WHAT TO DO =>
Exclude the pictures, then repeat the remaining data exactly.

■ ■ ■ ■ ■ ■ ■

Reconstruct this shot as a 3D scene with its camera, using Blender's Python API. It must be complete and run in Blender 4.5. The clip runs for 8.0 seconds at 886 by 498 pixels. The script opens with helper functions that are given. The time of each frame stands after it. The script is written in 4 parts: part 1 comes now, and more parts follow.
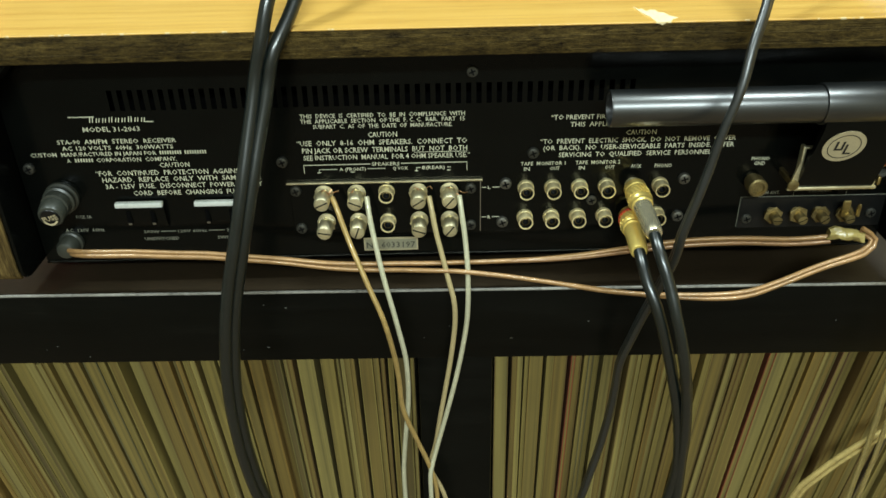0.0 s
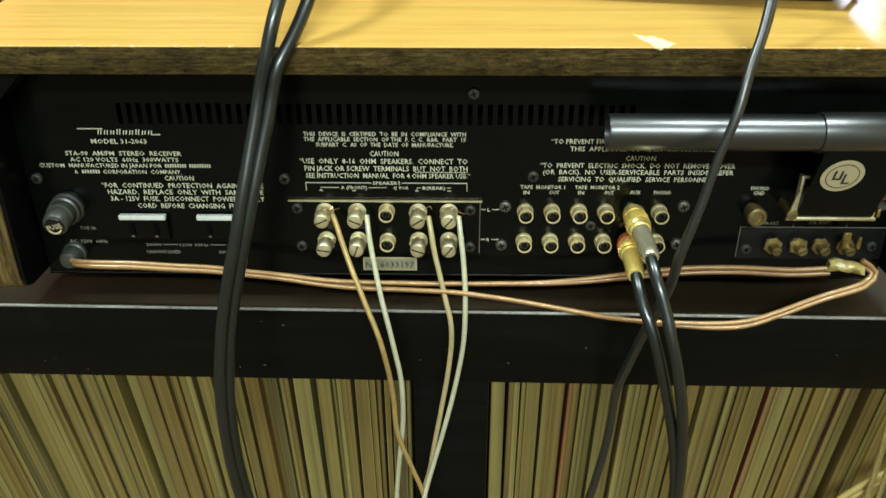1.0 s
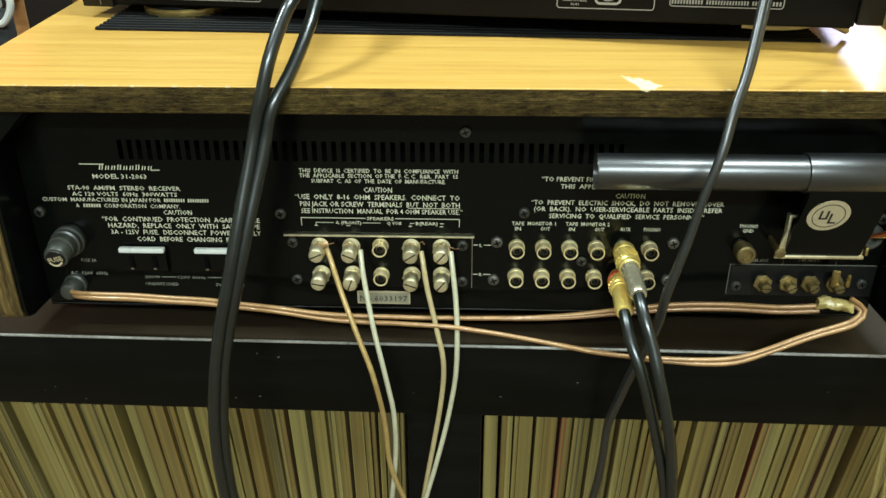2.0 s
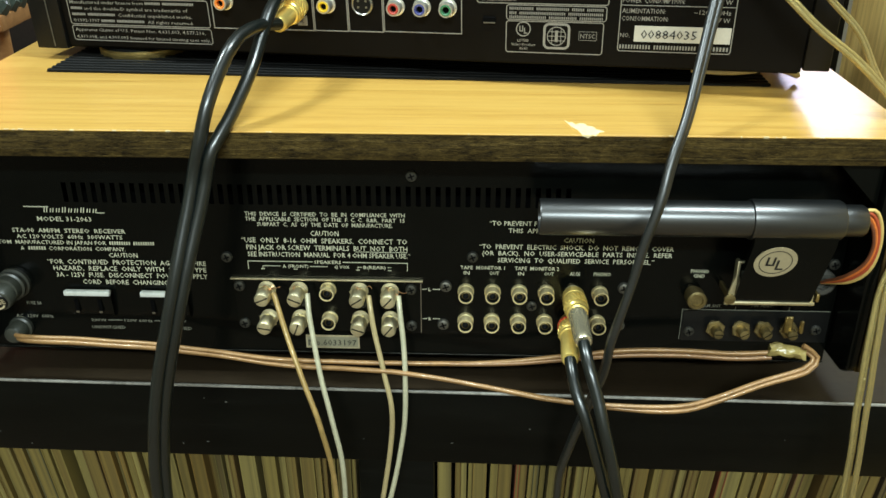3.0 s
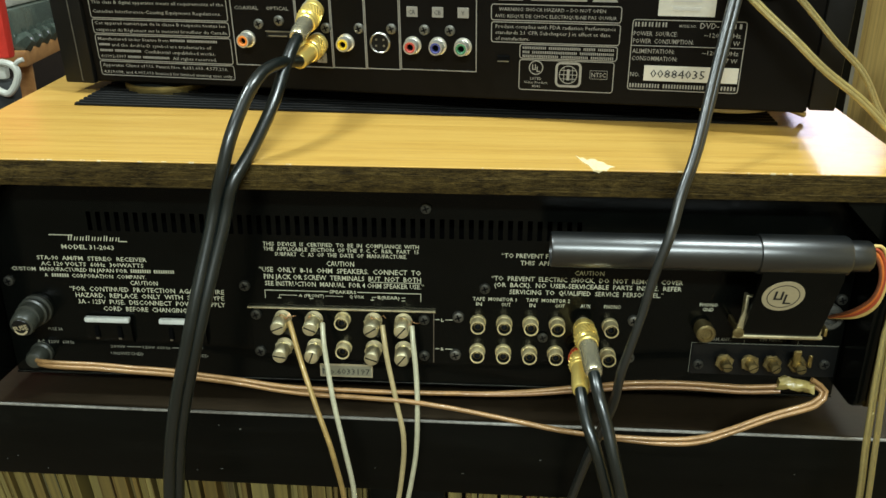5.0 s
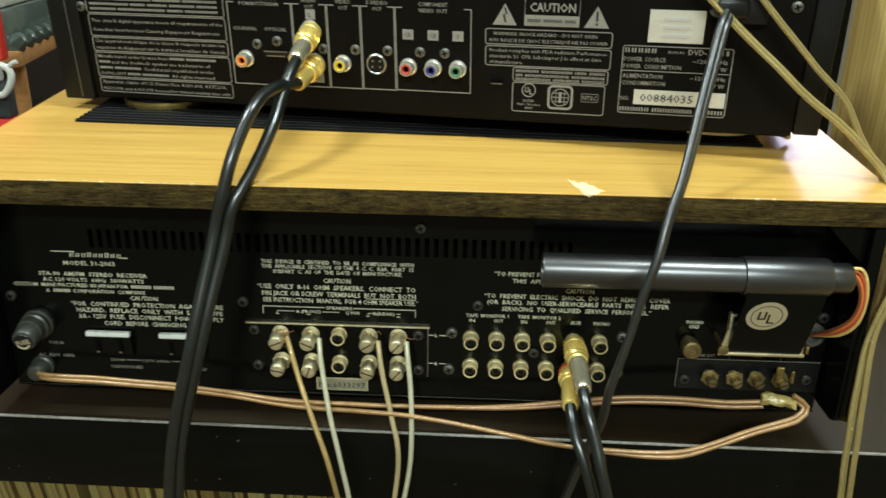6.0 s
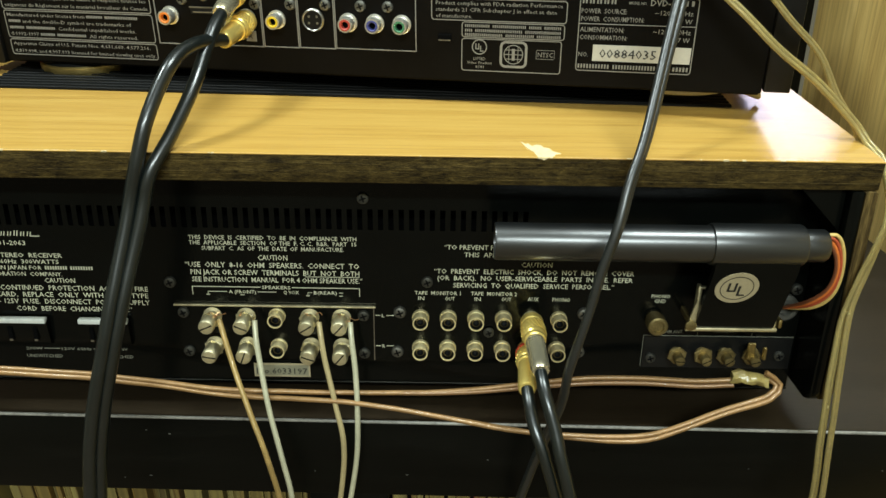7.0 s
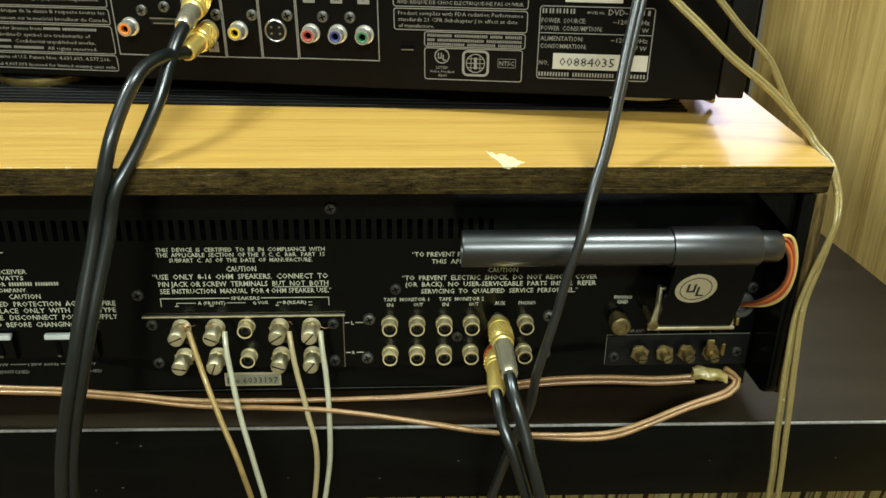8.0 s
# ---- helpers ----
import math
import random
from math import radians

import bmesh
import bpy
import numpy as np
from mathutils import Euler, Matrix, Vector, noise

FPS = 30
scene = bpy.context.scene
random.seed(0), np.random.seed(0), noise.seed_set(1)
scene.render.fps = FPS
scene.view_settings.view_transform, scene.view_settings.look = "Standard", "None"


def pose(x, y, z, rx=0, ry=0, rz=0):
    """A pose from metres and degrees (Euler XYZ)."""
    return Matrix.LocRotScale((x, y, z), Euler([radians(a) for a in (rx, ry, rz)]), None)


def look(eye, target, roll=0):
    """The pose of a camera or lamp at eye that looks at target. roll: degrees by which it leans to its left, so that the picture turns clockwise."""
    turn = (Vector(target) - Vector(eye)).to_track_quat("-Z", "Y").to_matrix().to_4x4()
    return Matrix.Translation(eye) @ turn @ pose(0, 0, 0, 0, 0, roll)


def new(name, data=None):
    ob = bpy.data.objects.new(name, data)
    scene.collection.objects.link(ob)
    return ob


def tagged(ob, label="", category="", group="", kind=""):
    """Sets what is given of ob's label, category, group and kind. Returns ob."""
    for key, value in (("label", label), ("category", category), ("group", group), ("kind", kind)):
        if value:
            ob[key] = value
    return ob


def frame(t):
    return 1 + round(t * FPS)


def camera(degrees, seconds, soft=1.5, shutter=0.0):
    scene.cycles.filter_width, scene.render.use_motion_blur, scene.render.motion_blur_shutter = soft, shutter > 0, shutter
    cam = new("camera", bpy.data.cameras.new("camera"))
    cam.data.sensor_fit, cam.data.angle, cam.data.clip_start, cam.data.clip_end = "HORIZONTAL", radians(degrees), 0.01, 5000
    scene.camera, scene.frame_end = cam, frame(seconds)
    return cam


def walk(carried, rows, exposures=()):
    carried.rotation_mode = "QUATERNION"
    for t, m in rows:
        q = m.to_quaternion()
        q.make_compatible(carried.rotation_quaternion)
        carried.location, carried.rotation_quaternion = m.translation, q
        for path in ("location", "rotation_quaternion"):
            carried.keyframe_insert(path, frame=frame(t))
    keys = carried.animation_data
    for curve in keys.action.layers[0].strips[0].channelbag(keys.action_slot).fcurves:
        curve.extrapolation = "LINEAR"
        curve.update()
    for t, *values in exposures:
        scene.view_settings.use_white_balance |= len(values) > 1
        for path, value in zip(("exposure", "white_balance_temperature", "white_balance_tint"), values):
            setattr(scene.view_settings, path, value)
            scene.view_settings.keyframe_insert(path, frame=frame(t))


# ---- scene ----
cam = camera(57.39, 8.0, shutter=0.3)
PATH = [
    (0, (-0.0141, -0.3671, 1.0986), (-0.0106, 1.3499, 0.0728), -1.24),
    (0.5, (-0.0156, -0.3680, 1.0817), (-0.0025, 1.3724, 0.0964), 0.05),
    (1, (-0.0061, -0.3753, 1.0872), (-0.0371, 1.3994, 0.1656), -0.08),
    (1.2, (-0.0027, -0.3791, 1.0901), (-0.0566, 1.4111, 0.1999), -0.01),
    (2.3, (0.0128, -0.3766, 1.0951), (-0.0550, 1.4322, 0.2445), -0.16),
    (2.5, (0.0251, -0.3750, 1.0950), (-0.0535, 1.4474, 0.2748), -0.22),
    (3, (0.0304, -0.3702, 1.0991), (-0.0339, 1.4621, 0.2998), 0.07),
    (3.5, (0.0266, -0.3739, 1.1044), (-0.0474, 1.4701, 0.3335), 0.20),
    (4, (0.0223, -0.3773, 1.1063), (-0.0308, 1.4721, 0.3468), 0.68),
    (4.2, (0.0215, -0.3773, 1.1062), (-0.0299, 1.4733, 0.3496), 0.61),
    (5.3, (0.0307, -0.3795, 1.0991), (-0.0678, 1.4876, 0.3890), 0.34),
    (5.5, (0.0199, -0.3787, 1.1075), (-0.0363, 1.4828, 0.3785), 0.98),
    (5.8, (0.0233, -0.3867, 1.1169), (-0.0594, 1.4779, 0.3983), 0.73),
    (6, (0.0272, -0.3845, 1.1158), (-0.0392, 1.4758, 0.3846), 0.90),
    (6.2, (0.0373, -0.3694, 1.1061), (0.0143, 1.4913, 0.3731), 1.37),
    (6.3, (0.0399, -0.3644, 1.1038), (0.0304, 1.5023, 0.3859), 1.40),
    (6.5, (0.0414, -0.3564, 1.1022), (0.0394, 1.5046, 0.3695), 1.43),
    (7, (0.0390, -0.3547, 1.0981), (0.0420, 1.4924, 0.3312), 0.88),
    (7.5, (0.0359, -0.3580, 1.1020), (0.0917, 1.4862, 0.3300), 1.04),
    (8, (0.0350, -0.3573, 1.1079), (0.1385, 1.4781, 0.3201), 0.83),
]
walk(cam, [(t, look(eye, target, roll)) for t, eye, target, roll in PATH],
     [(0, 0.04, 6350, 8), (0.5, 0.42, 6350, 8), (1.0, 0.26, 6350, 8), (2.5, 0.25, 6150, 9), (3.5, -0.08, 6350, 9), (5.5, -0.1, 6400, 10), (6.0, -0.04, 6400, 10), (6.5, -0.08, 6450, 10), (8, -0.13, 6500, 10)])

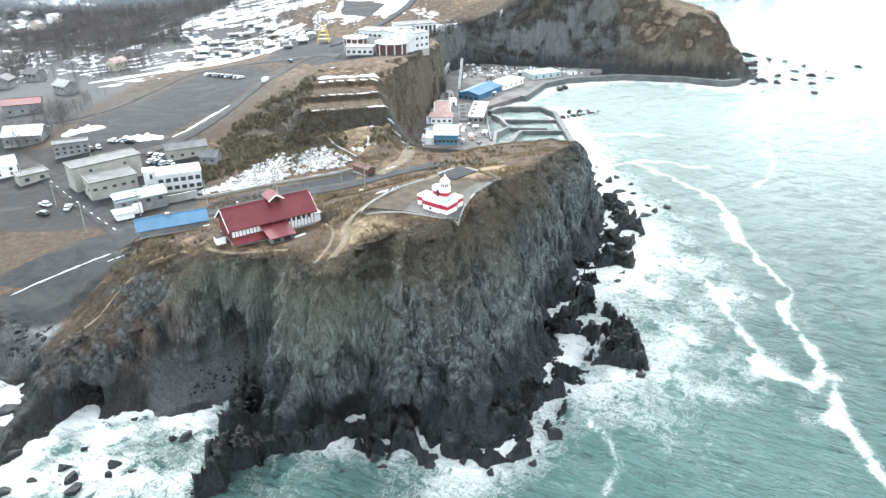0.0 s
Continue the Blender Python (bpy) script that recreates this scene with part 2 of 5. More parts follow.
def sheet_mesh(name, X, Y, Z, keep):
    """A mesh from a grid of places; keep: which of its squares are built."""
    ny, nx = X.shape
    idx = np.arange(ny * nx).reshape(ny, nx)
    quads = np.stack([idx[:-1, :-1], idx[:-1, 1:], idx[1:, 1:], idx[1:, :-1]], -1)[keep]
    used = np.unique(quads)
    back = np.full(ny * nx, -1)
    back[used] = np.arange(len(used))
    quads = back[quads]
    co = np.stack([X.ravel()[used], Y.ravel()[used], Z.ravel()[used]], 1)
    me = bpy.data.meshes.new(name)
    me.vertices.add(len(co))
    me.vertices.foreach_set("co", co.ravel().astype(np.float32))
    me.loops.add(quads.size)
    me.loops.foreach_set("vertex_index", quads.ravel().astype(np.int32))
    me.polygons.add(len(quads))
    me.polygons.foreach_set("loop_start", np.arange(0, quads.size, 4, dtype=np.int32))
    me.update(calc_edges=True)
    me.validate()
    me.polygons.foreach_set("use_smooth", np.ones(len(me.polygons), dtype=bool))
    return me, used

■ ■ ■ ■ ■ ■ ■

SOLUTION FOR THIS PROBLEM =>
Reconstruct this shot as a 3D scene with its camera, using Blender's Python API. It must be complete and run in Blender 4.5. The clip runs for 8.0 seconds at 886 by 498 pixels. The script opens with helper functions that are given. The time of each frame stands after it. The script is written in 4 parts: part 1 comes now, and more parts follow.
0.0 s
1.0 s
2.0 s
3.0 s
5.0 s
6.0 s
7.0 s
8.0 s
# ---- helpers ----
import math
import random
from math import radians

import bmesh
import bpy
import numpy as np
from mathutils import Euler, Matrix, Vector, noise

FPS = 30
scene = bpy.context.scene
random.seed(0), np.random.seed(0), noise.seed_set(1)
scene.render.fps = FPS
scene.view_settings.view_transform, scene.view_settings.look = "Standard", "None"


def pose(x, y, z, rx=0, ry=0, rz=0):
    """A pose from metres and degrees (Euler XYZ)."""
    return Matrix.LocRotScale((x, y, z), Euler([radians(a) for a in (rx, ry, rz)]), None)


def look(eye, target, roll=0):
    """The pose of a camera or lamp at eye that looks at target. roll: degrees by which it leans to its left, so that the picture turns clockwise."""
    turn = (Vector(target) - Vector(eye)).to_track_quat("-Z", "Y").to_matrix().to_4x4()
    return Matrix.Translation(eye) @ turn @ pose(0, 0, 0, 0, 0, roll)


def new(name, data=None):
    ob = bpy.data.objects.new(name, data)
    scene.collection.objects.link(ob)
    return ob


def tagged(ob, label="", category="", group="", kind=""):
    """Sets what is given of ob's label, category, group and kind. Returns ob."""
    for key, value in (("label", label), ("category", category), ("group", group), ("kind", kind)):
        if value:
            ob[key] = value
    return ob


def frame(t):
    return 1 + round(t * FPS)


def camera(degrees, seconds, soft=1.5, shutter=0.0):
    scene.cycles.filter_width, scene.render.use_motion_blur, scene.render.motion_blur_shutter = soft, shutter > 0, shutter
    cam = new("camera", bpy.data.cameras.new("camera"))
    cam.data.sensor_fit, cam.data.angle, cam.data.clip_start, cam.data.clip_end = "HORIZONTAL", radians(degrees), 0.01, 5000
    scene.camera, scene.frame_end = cam, frame(seconds)
    return cam


def walk(carried, rows, exposures=()):
    carried.rotation_mode = "QUATERNION"
    for t, m in rows:
        q = m.to_quaternion()
        q.make_compatible(carried.rotation_quaternion)
        carried.location, carried.rotation_quaternion = m.translation, q
        for path in ("location", "rotation_quaternion"):
            carried.keyframe_insert(path, frame=frame(t))
    keys = carried.animation_data
    for curve in keys.action.layers[0].strips[0].channelbag(keys.action_slot).fcurves:
        curve.extrapolation = "LINEAR"
        curve.update()
    for t, *values in exposures:
        scene.view_settings.use_white_balance |= len(values) > 1
        for path, value in zip(("exposure", "white_balance_temperature", "white_balance_tint"), values):
            setattr(scene.view_settings, path, value)
            scene.view_settings.keyframe_insert(path, frame=frame(t))


# ---- scene ----
cam = camera(57.39, 8.0, shutter=0.3)
PATH = [
    (0, (-0.0141, -0.3671, 1.0986), (-0.0106, 1.3499, 0.0728), -1.24),
    (0.5, (-0.0156, -0.3680, 1.0817), (-0.0025, 1.3724, 0.0964), 0.05),
    (1, (-0.0061, -0.3753, 1.0872), (-0.0371, 1.3994, 0.1656), -0.08),
    (1.2, (-0.0027, -0.3791, 1.0901), (-0.0566, 1.4111, 0.1999), -0.01),
    (2.3, (0.0128, -0.3766, 1.0951), (-0.0550, 1.4322, 0.2445), -0.16),
    (2.5, (0.0251, -0.3750, 1.0950), (-0.0535, 1.4474, 0.2748), -0.22),
    (3, (0.0304, -0.3702, 1.0991), (-0.0339, 1.4621, 0.2998), 0.07),
    (3.5, (0.0266, -0.3739, 1.1044), (-0.0474, 1.4701, 0.3335), 0.20),
    (4, (0.0223, -0.3773, 1.1063), (-0.0308, 1.4721, 0.3468), 0.68),
    (4.2, (0.0215, -0.3773, 1.1062), (-0.0299, 1.4733, 0.3496), 0.61),
    (5.3, (0.0307, -0.3795, 1.0991), (-0.0678, 1.4876, 0.3890), 0.34),
    (5.5, (0.0199, -0.3787, 1.1075), (-0.0363, 1.4828, 0.3785), 0.98),
    (5.8, (0.0233, -0.3867, 1.1169), (-0.0594, 1.4779, 0.3983), 0.73),
    (6, (0.0272, -0.3845, 1.1158), (-0.0392, 1.4758, 0.3846), 0.90),
    (6.2, (0.0373, -0.3694, 1.1061), (0.0143, 1.4913, 0.3731), 1.37),
    (6.3, (0.0399, -0.3644, 1.1038), (0.0304, 1.5023, 0.3859), 1.40),
    (6.5, (0.0414, -0.3564, 1.1022), (0.0394, 1.5046, 0.3695), 1.43),
    (7, (0.0390, -0.3547, 1.0981), (0.0420, 1.4924, 0.3312), 0.88),
    (7.5, (0.0359, -0.3580, 1.1020), (0.0917, 1.4862, 0.3300), 1.04),
    (8, (0.0350, -0.3573, 1.1079), (0.1385, 1.4781, 0.3201), 0.83),
]
walk(cam, [(t, look(eye, target, roll)) for t, eye, target, roll in PATH],
     [(0, 0.04, 6350, 8), (0.5, 0.42, 6350, 8), (1.0, 0.26, 6350, 8), (2.5, 0.25, 6150, 9), (3.5, -0.08, 6350, 9), (5.5, -0.1, 6400, 10), (6.0, -0.04, 6400, 10), (6.5, -0.08, 6450, 10), (8, -0.13, 6500, 10)])

0.0 s
Continue the Blender Python (bpy) script that recreates this scene with part 2 of 5. More parts follow.
def sheet_mesh(name, X, Y, Z, keep):
    """A mesh from a grid of places; keep: which of its squares are built."""
    ny, nx = X.shape
    idx = np.arange(ny * nx).reshape(ny, nx)
    quads = np.stack([idx[:-1, :-1], idx[:-1, 1:], idx[1:, 1:], idx[1:, :-1]], -1)[keep]
    used = np.unique(quads)
    back = np.full(ny * nx, -1)
    back[used] = np.arange(len(used))
    quads = back[quads]
    co = np.stack([X.ravel()[used], Y.ravel()[used], Z.ravel()[used]], 1)
    me = bpy.data.meshes.new(name)
    me.vertices.add(len(co))
    me.vertices.foreach_set("co", co.ravel().astype(np.float32))
    me.loops.add(quads.size)
    me.loops.foreach_set("vertex_index", quads.ravel().astype(np.int32))
    me.polygons.add(len(quads))
    me.polygons.foreach_set("loop_start", np.arange(0, quads.size, 4, dtype=np.int32))
    me.update(calc_edges=True)
    me.validate()
    me.polygons.foreach_set("use_smooth", np.ones(len(me.polygons), dtype=bool))
    return me, used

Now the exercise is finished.